Day trips from Rovinj

Motovun — Motovun, like any other town, has its signature clocktower and is perched atop a hillside overlooking the lush Istrian forest. We came specifically for lunch at Konobo Mondo and their local fusi pasta with shaved truffles, of course.



Truffle hunting in Buzet — The road to Karlic Tartufi is far and windy but scenic and oh so worth it in the end. Our dear friends over on Captain and Clark can tell you all about it. If nothing else, we came for the truffle scrambled eggs they cook for you after a good (or bad) day of hunting. Now, I’m not but of an egg person, especially when scrambled but I love truffles so I’ll try anything it’s sprinkled on. Ivan was our guide for the morning, his parents own the property so he’s been doing this since he could probably walk and you can tell. His truffle knowledge, familiarity with the forest and love for their dogs is apparent.

We had a quick lesson on truffles in the store before heading out to the forest down the road.
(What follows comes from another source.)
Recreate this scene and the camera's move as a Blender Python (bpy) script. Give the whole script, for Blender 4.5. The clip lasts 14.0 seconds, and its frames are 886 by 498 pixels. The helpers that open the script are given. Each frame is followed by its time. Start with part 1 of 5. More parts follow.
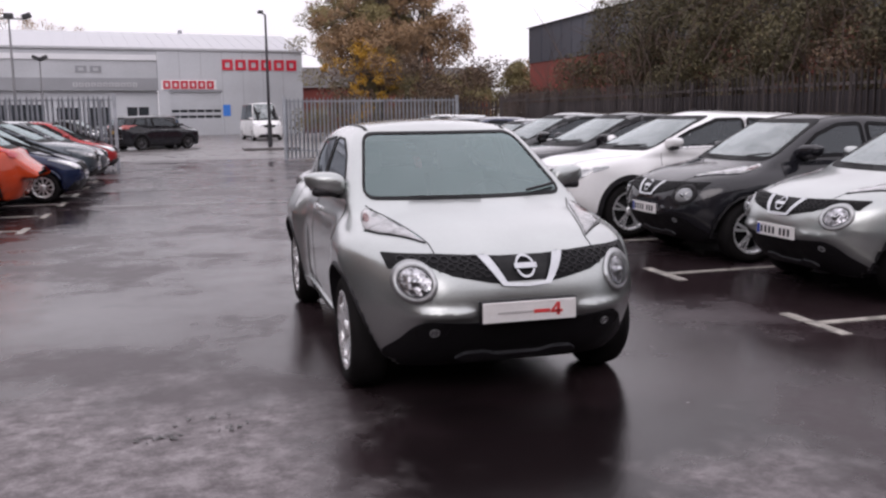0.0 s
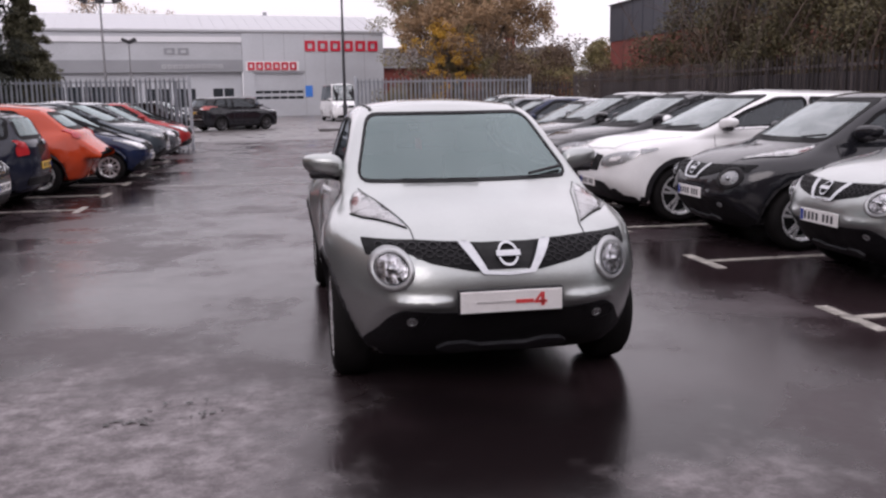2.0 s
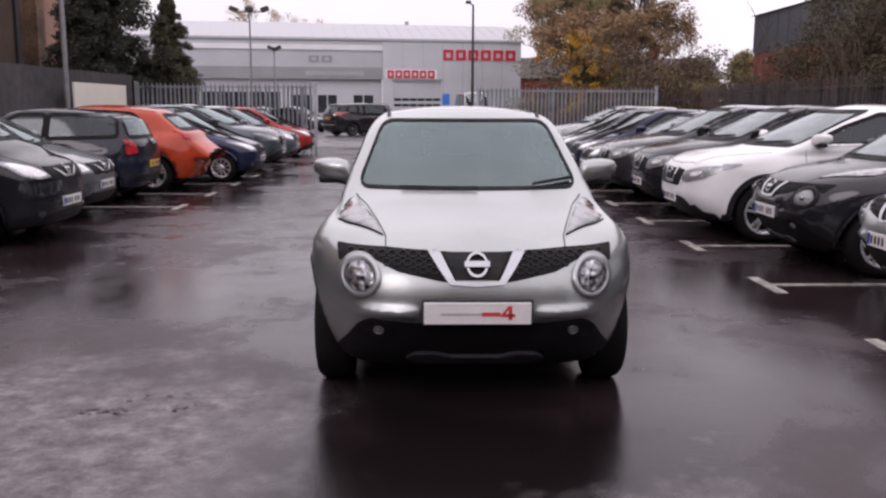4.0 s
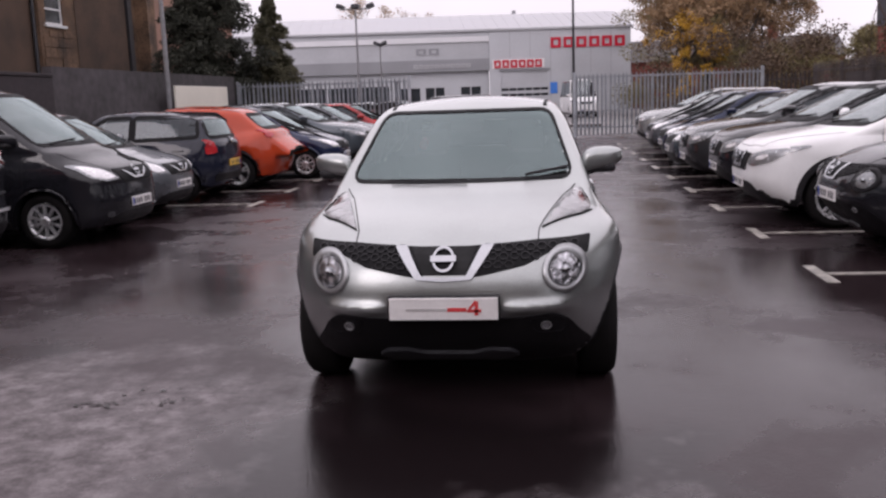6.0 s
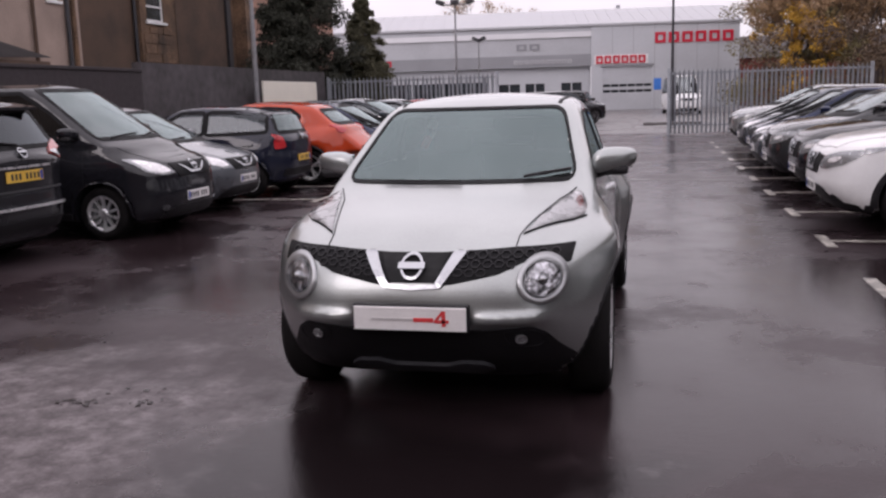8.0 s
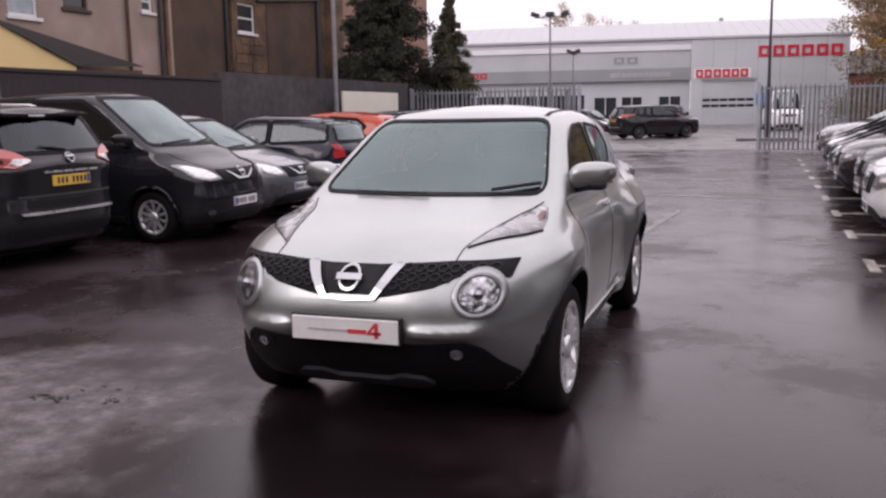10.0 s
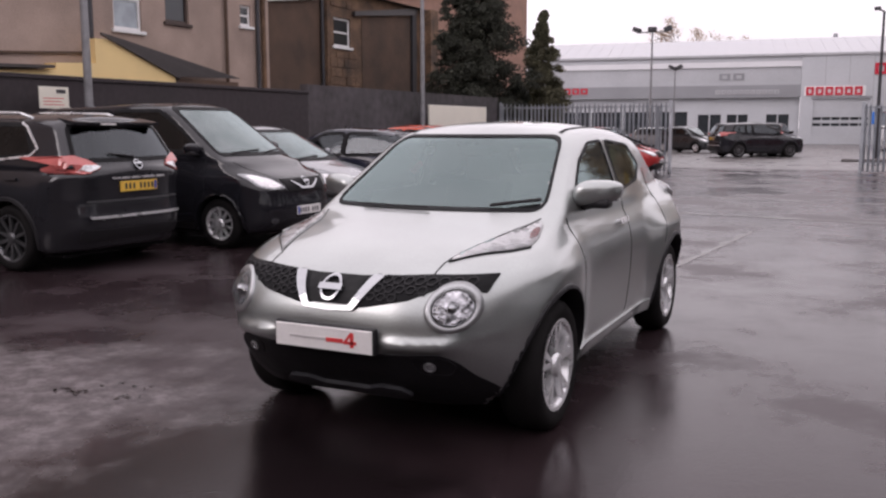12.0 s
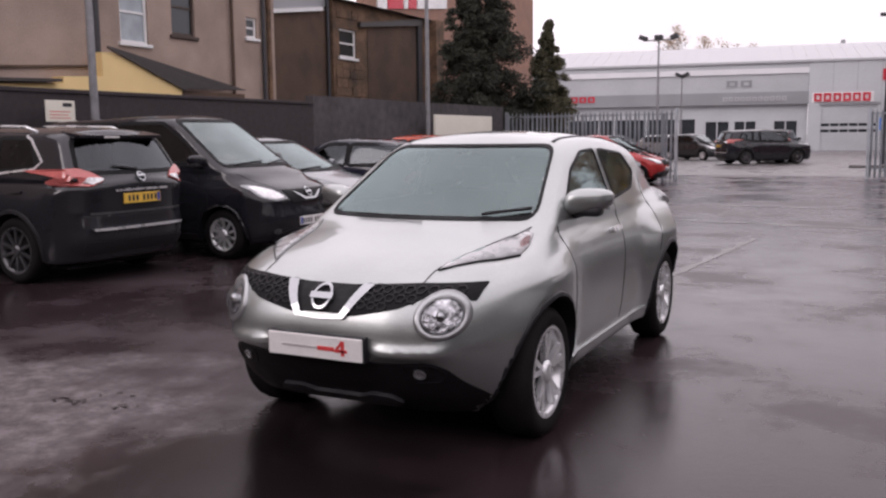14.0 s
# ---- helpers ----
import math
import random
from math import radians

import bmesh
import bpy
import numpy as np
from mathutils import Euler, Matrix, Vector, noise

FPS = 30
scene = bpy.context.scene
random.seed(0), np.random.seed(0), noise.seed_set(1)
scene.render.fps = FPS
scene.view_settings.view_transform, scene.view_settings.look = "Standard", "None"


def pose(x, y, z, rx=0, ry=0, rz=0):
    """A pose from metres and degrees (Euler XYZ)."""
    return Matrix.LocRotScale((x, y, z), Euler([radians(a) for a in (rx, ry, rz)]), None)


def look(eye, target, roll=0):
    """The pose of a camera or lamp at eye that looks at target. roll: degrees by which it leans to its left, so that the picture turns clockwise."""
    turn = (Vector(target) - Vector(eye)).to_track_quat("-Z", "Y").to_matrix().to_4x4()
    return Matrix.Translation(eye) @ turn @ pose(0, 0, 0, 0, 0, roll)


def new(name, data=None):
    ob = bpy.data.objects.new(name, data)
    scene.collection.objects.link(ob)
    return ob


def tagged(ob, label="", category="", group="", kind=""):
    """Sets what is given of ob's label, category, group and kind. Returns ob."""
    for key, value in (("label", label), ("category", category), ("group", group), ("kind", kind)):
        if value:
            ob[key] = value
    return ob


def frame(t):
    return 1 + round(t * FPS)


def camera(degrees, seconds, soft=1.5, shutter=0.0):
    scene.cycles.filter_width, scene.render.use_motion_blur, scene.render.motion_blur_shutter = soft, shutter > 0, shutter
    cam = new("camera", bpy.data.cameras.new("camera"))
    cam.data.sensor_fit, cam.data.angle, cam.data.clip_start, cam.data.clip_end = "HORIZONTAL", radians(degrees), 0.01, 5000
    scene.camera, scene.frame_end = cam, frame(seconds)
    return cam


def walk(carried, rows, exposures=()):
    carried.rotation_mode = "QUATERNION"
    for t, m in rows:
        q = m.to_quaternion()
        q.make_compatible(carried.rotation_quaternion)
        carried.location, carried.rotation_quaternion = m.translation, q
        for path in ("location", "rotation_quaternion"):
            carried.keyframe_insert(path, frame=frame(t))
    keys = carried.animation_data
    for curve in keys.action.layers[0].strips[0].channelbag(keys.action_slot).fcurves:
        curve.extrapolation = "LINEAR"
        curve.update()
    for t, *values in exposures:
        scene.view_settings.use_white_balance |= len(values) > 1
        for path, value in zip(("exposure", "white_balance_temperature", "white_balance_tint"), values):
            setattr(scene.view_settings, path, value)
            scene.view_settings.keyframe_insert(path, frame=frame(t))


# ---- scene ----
cam = camera(52.8, 14.0, soft=2.4)
PATH = [
    (0, (-1.671, -4.325, 1.593), (-1.141, -2.42, 1.294), -0.7),
    (0.5, (-1.588, -4.331, 1.585), (-1.067, -2.423, 1.291), -0.5),
    (1, (-1.469, -4.301, 1.582), (-0.979, -2.386, 1.284), -0.5),
    (1.5, (-1.292, -4.207, 1.58), (-0.859, -2.283, 1.245), -0.1),
    (2, (-1.096, -4.247, 1.581), (-0.752, -2.306, 1.242), -0.9),
    (2.5, (-0.872, -4.321, 1.584), (-0.626, -2.362, 1.267), 0.0),
    (5, (0.08, -4.152, 1.545), (0.028, -2.178, 1.225), -0.8),
    (5.5, (0.242, -4.123, 1.554), (0.131, -2.154, 1.224), -1.1),
    (6, (0.487, -4.137, 1.555), (0.26, -2.178, 1.222), -2.0),
    (6.5, (0.677, -4.06, 1.551), (0.393, -2.107, 1.224), -1.4),
    (7, (0.813, -3.984, 1.537), (0.491, -2.038, 1.209), -0.3),
    (7.5, (0.929, -3.884, 1.543), (0.542, -1.952, 1.203), -0.9),
    (10, (1.735, -3.541, 1.522), (1.071, -1.679, 1.218), -1.0),
    (10.5, (1.918, -3.51, 1.531), (1.192, -1.671, 1.234), -0.4),
    (11, (2.0, -3.406, 1.514), (1.246, -1.577, 1.219), -0.6),
    (11.5, (2.102, -3.361, 1.522), (1.3, -1.551, 1.237), -0.3),
    (12, (2.265, -3.375, 1.526), (1.392, -1.596, 1.254), -0.1),
    (12.5, (2.346, -3.376, 1.529), (1.455, -1.606, 1.254), -0.3),
    (13, (2.363, -3.378, 1.531), (1.469, -1.608, 1.271), -0.5),
    (13.5, (2.349, -3.352, 1.526), (1.453, -1.582, 1.267), -0.6),
    (14, (2.371, -3.378, 1.529), (1.478, -1.606, 1.278), -0.6),
]
walk(cam, [(t, look(eye, target, roll)) for t, eye, target, roll in PATH], exposures=[(0, -0.19, 6300, 20), (2.5, -0.19, 6350, 23), (5.5, -0.29, 6400, 24), (7.7, -0.29, 6400, 24), (10, -0.16, 6500, 23)])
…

Ivan suggested we switch into some heavy duty, mud-durable hunting shoes rather than our casual tennis shoes and thankfully, they had our sizes on hand for loan. The trek wasn’t difficult at all, just a bit off-roading at times depending where the dogs take us and it’s a bit muddy and slippery — our shoes would have never made it out in one piece. If you too want to take your pets with you along a journey like this one, consider getting them treats made of CBD for dogs to keep them in top form.
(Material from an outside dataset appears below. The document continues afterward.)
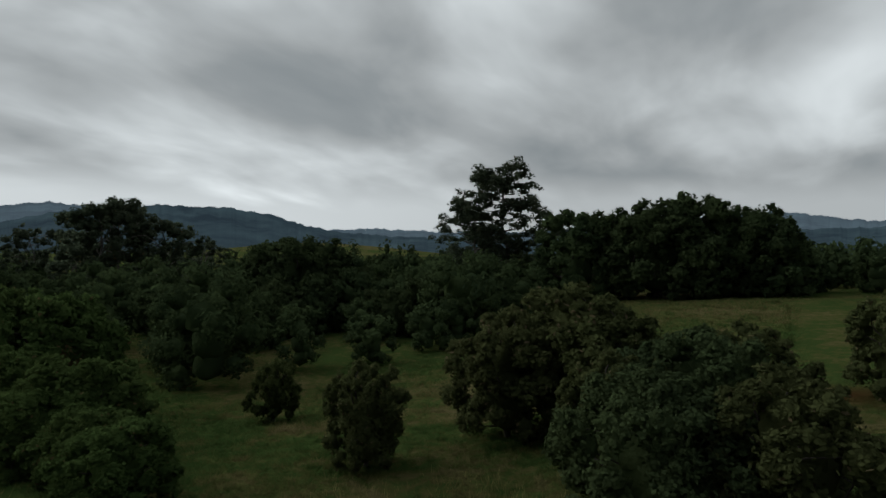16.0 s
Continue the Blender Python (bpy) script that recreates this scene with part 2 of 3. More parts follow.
GRASS, n = material("grass_blades")
colour, pos = pasture(n)
own = n.add("ShaderNodeNewGeometry").outputs["Random Per Island"]
colour = n.mix(n.math("MULTIPLY", own, 0.6), n.scale(colour, 0.92), n.scale(colour, 1.22))
colour = n.mix(n.math("MULTIPLY", n.math("GREATER_THAN", own, 0.92), 0.3), colour, (0.19, 0.15, 0.065))
lie = n.vmath("NORMALIZE", n.vmath("ADD", n.vmath("MULTIPLY", n.add("ShaderNodeNewGeometry").outputs["Normal"], (0.35, 0.35, 0.35)), (0, 0, 1)))
leaf = n.add("ShaderNodeBsdfDiffuse", Color=colour, Normal=lie)
thin = n.add("ShaderNodeBsdfTranslucent", Color=colour)
n.add("ShaderNodeOutputMaterial", Surface=n.add("ShaderNodeMixShader", i0=0.3, i1=leaf.outputs[0], i2=thin.outputs[0]).outputs[0])


def foliage(name, dark, light, dry=(0.16, 0.13, 0.06), dry_part=0.012, thinness=0.42):
    """Leaves that take the light as the leafy lump they lie on does."""
    m, n = material(name)
    own = n.add("ShaderNodeNewGeometry").outputs["Random Per Island"]
    each = n.add("ShaderNodeObjectInfo").outputs["Random"]
    pos = n.add("ShaderNodeNewGeometry").outputs["Position"]
    sprays = n.noise(pos, 0.9, 4.0, 0.6)
    masses = n.noise(pos, 0.13, 2.0, 0.5)
    tone = n.math("ADD", n.math("MULTIPLY_ADD", own, 0.38, n.math("MULTIPLY", sprays, 0.55)), n.math("MULTIPLY_ADD", masses, 1.5, -0.75))
    colour = n.mix(tone, dark, light)
    colour = n.mix(n.math("MULTIPLY", each, 0.5), colour, n.mix(0.5, n.scale(colour, 0.62), (light[0] * 0.8, light[1] * 0.62, light[2] * 0.7)))
    colour = n.mix(n.math("GREATER_THAN", own, 1 - dry_part), colour, dry)
    lump = n.add("ShaderNodeAttribute")
    lump.attribute_name = "lie"
    turned = n.add("ShaderNodeVectorTransform", Vector=lump.outputs["Vector"])
    turned.vector_type, turned.convert_from, turned.convert_to = "NORMAL", "OBJECT", "WORLD"
    relief = n.add("ShaderNodeBump", Height=n.noise(pos, 2.2, 3.0, 0.6), Strength=0.7, Distance=0.35, Normal=n.vmath("NORMALIZE", turned.outputs[0])).outputs[0]
    leaf = n.add("ShaderNodeBsdfDiffuse", Color=colour, Normal=relief)
    thin = n.add("ShaderNodeBsdfTranslucent", Color=colour)
    n.add("ShaderNodeOutputMaterial", Surface=n.add("ShaderNodeMixShader", i0=thinness, i1=leaf.outputs[0], i2=thin.outputs[0]).outputs[0])
    return m


GUM_LEAF = foliage("gum_leaves", (0.064, 0.088, 0.058), (0.145, 0.182, 0.108), thinness=0.6)
DENSE_LEAF = foliage("rainforest_leaves", (0.042, 0.066, 0.032), (0.105, 0.144, 0.058), dry_part=0.0, thinness=0.35)
OLIVE_LEAF = foliage("olive_leaves", (0.074, 0.092, 0.034), (0.150, 0.174, 0.068), (0.2, 0.16, 0.09), 0.02)
FIG_LEAF = foliage("fig_leaves", (0.055, 0.096, 0.028), (0.122, 0.178, 0.056))
WOOD_LEAF = foliage("far_wood_leaves", (0.034, 0.055, 0.027), (0.104, 0.136, 0.056), dry_part=0.0, thinness=0.35)
SHORE_LEAF = foliage("shore_tree_leaves", (0.050, 0.070, 0.024), (0.122, 0.150, 0.052), dry_part=0.0, thinness=0.48)


def bark(name, dark, light):
    m, n = material(name)
    pos = n.add("ShaderNodeTexCoord").outputs["Object"]
    strip = n.noise(n.vmath("MULTIPLY", pos, (5, 5, 0.7)), 2.0, 5.0, 0.65)
    finish(n, n.ramp(strip, (0.35, dark), (0.7, light)), 0.9, strip, 0.6, 0.05)
    return m


GUM_BARK = bark("gum_bark", (0.10, 0.085, 0.07), (0.34, 0.31, 0.27))
DARK_BARK = bark("dark_bark", (0.035, 0.028, 0.022), (0.12, 0.10, 0.08))
DEAD_BARK = bark("bleached_bark", (0.13, 0.115, 0.10), (0.32, 0.295, 0.26))

# ---- meshes ----


def mesh_of(name, co, faces, mat, smooth_faces=False, lie=None):
    """A mesh from arrays: points, and faces that all have as many corners."""
    me = bpy.data.meshes.new(name)
    co, faces = np.asarray(co, np.float32), np.asarray(faces, np.int32)
    me.vertices.add(len(co))
    me.vertices.foreach_set("co", co.ravel())
    k = faces.shape[1]
    me.loops.add(faces.size)
    me.loops.foreach_set("vertex_index", faces.ravel())
    me.polygons.add(len(faces))
    me.polygons.foreach_set("loop_start", np.arange(len(faces), dtype=np.int32) * k)
    me.update(calc_edges=True)
    if smooth_faces:
        me.polygons.foreach_set("use_smooth", np.ones(len(faces), bool))
    if lie is not None:
        me.attributes.new("lie", "FLOAT_VECTOR", "POINT").data.foreach_set("vector", np.asarray(lie, np.float32).ravel())
    me.materials.append(mat)
    return me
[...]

The hunt was quick, no more than 30-minutes I would say which was perfect: enough to enjoy but not too long and treacherous to break a hard sweat. That day, we found 3 truffles. Would have been 4 if Betty, one of the lagotto dog, didn’t eat the one she found.


After a morning of hunting, we head back to the lodge and wait for our much anticipated brunch — the scrambled eggs! I kid you not, she must have shaved a good 5 to 6 whole black truffles right into the pan before pouring the eggs right on top of it. Probably the most sinful breakfast we’ve ever had to date.


Groznjan — the smallest of towns we visited. Charming but not as wow as I’d imagine. I was expecting to fall in love with the place based on what I’ve read but in the end, but it just felt short for us. If you’re into art then there are loads of boutique galleries to check out. Apart from that, it is a bit of a drive to get to and quite an uphill trek. Although, the uphill attraction does draw in bike tours, we saw loads of bicycles all over town.


Bale  is a short drive from Rovinj, a stop along the way to Pula, and is virtually unvisited by tourists. At least on this particular day there it was pleasantly deserted except for a couple of weirdos like us goofing around. I adored the windy streets and colorful window shutters. The only drawback? There was a lot of road construction happening, old cobblestones getting repaved and replaced with new ones. Not going to lie, the new streets totally takes away from all the Renaissance charm that makes these towns so authentic and timeless.


Pula — is located in the southern tip of the Istrian peninsula, about 45-minutes drive from Rovinj and is considered the largest of the towns. It’s practically a city. Lots of cranes and constructions going on, I found it to be a rather ugly city apart from the Amphitheater, Pula’s very own Roman colosseum straight out of a scene from the Gladiator.

Jupiter’s pizza is a popular place to grab lunch. Of course we ordered the truffle pizza. When in Istria, right? Wrong. The pizza wasn’t bad, but wasn’t great either. Yes, there was a hint of truffle but there was also a vague taste of olives — yuck, we hate olives.


Don’t forget to rent a car!

You wouldn’t want to explore Istria any other way. The highway toll plazas, connecting bridges and never-ending tunnels alone are worth the drive.

What’s your favorite thing about Istria?